## What to produce
Nothing but the lines from the line with "for path in" through the end of the data is to be copied, and each is to be copied exactly.

....

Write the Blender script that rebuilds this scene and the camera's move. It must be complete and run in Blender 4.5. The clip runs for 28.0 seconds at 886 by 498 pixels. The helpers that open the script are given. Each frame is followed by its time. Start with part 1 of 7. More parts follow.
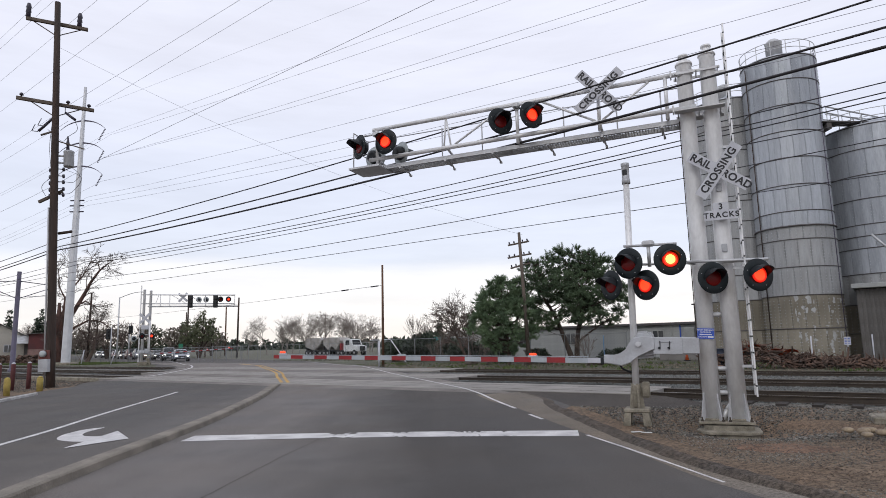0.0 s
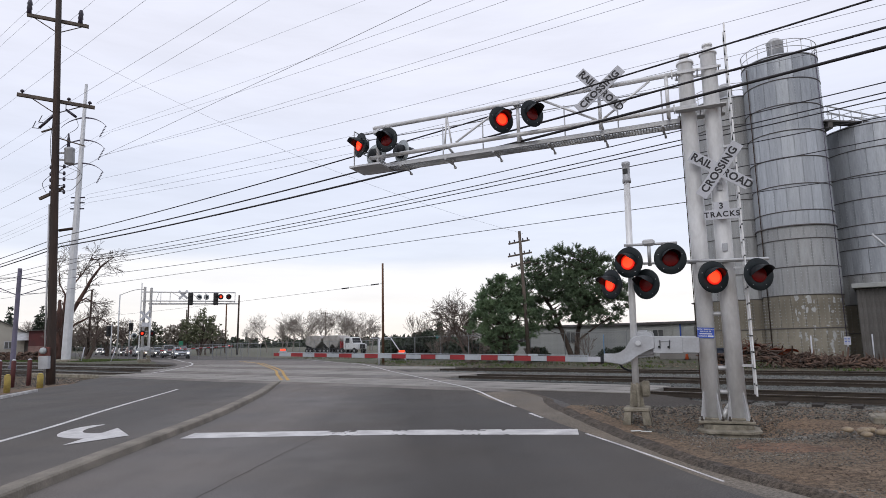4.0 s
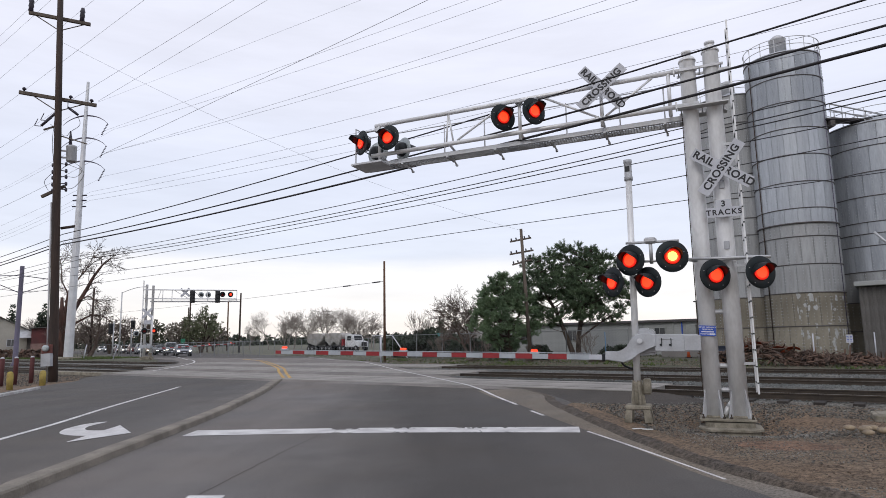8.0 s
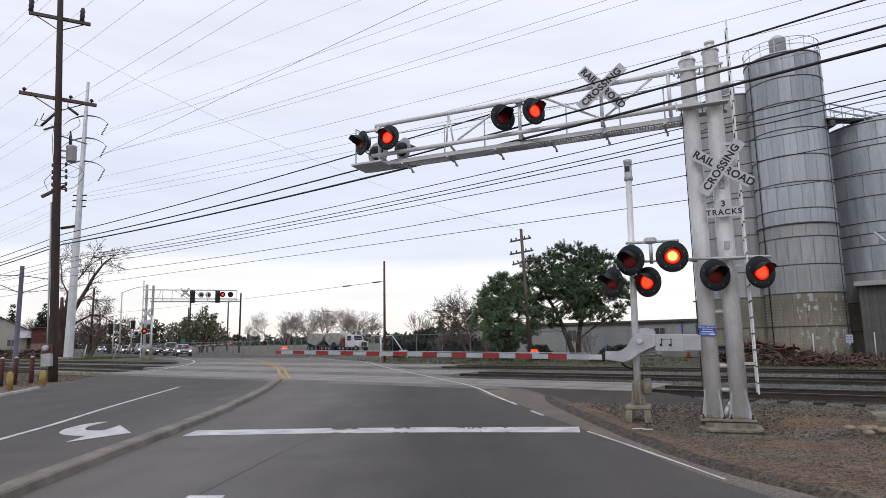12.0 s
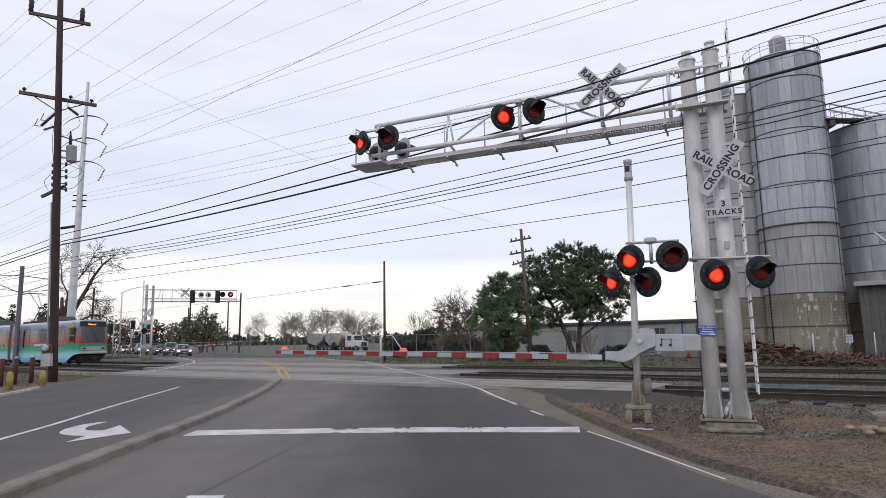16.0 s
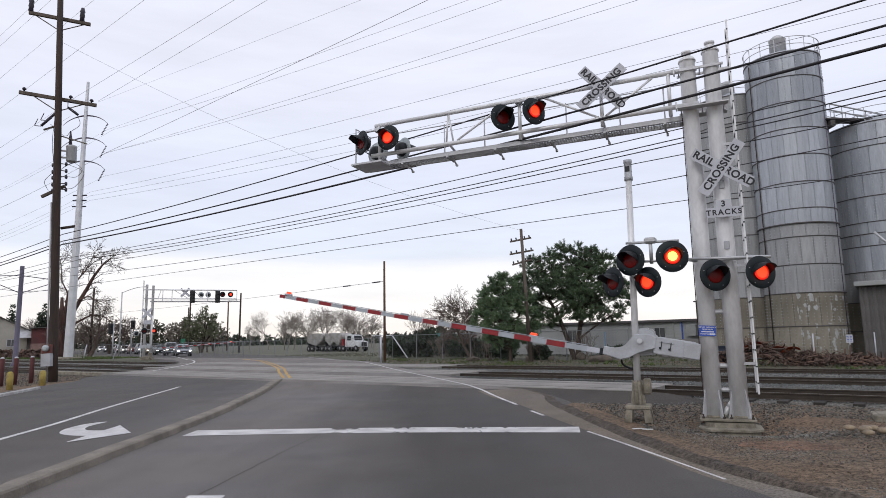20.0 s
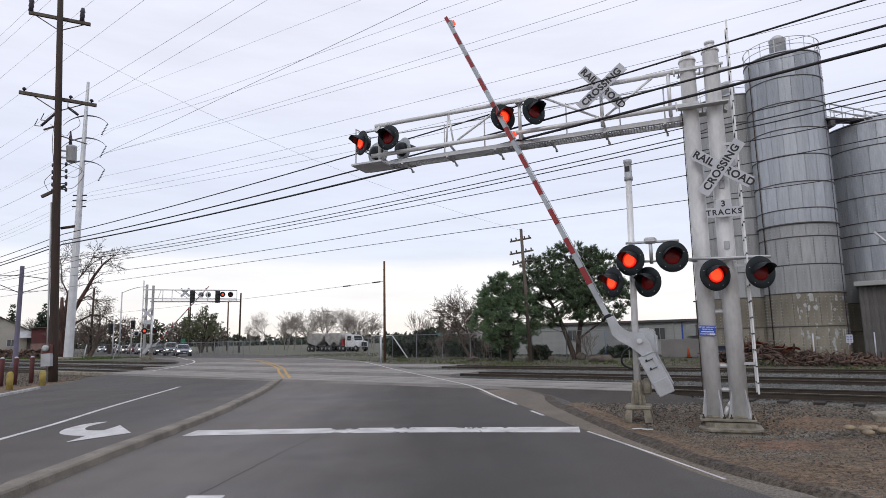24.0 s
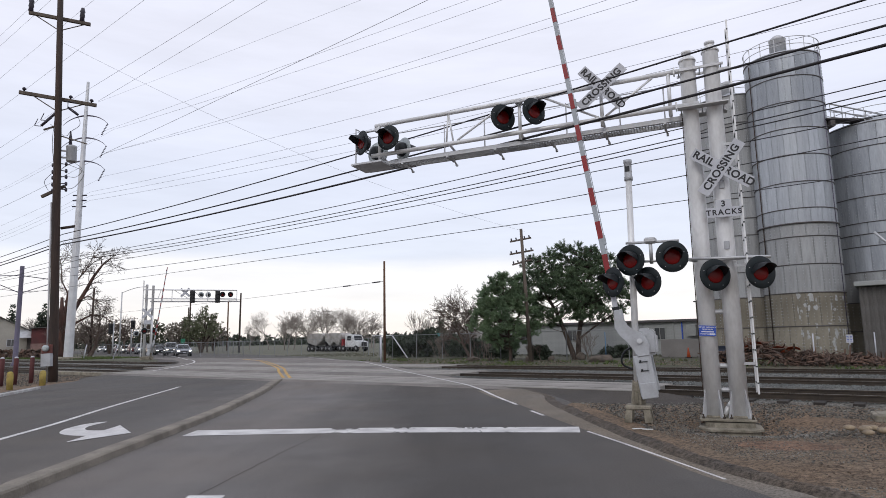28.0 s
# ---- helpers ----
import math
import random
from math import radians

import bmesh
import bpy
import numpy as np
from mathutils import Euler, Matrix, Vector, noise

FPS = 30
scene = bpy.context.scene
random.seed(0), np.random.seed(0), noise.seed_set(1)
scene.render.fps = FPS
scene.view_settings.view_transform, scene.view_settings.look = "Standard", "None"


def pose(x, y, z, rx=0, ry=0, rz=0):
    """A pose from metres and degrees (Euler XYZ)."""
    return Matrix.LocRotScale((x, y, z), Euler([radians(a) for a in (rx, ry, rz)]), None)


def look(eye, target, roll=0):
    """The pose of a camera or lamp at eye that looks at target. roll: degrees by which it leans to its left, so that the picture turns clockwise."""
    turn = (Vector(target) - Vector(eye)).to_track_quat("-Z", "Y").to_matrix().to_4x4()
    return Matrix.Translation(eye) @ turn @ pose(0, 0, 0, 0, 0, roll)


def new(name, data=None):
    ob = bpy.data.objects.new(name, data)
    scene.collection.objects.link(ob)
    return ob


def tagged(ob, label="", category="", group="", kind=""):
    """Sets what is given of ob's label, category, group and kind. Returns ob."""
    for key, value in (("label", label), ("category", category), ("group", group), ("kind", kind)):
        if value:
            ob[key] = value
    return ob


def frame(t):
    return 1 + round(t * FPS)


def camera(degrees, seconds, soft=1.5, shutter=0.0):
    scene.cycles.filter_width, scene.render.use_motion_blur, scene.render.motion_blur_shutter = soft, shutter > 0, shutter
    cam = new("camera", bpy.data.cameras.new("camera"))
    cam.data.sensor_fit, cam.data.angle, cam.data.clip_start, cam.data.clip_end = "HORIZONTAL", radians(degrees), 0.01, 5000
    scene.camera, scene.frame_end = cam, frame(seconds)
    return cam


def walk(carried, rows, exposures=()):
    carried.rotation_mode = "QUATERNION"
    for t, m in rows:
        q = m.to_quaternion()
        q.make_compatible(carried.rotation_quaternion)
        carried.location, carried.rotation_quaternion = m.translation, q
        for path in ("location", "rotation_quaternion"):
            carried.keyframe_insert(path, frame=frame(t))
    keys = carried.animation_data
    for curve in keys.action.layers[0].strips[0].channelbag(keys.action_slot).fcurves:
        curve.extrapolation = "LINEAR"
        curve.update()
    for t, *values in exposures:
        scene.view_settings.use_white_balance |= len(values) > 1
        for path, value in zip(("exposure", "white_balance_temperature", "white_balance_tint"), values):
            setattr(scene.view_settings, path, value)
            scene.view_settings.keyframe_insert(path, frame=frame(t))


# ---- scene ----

....

## Correct response
        for path in ("location", "rotation_quaternion"):
            carried.keyframe_insert(path, frame=frame(t))
    keys = carried.animation_data
    for curve in keys.action.layers[0].strips[0].channelbag(keys.action_slot).fcurves:
        curve.extrapolation = "LINEAR"
        curve.update()
    for t, *values in exposures:
        scene.view_settings.use_white_balance |= len(values) > 1
        for path, value in zip(("exposure", "white_balance_temperature", "white_balance_tint"), values):
            setattr(scene.view_settings, path, value)
            scene.view_settings.keyframe_insert(path, frame=frame(t))


# ---- scene ----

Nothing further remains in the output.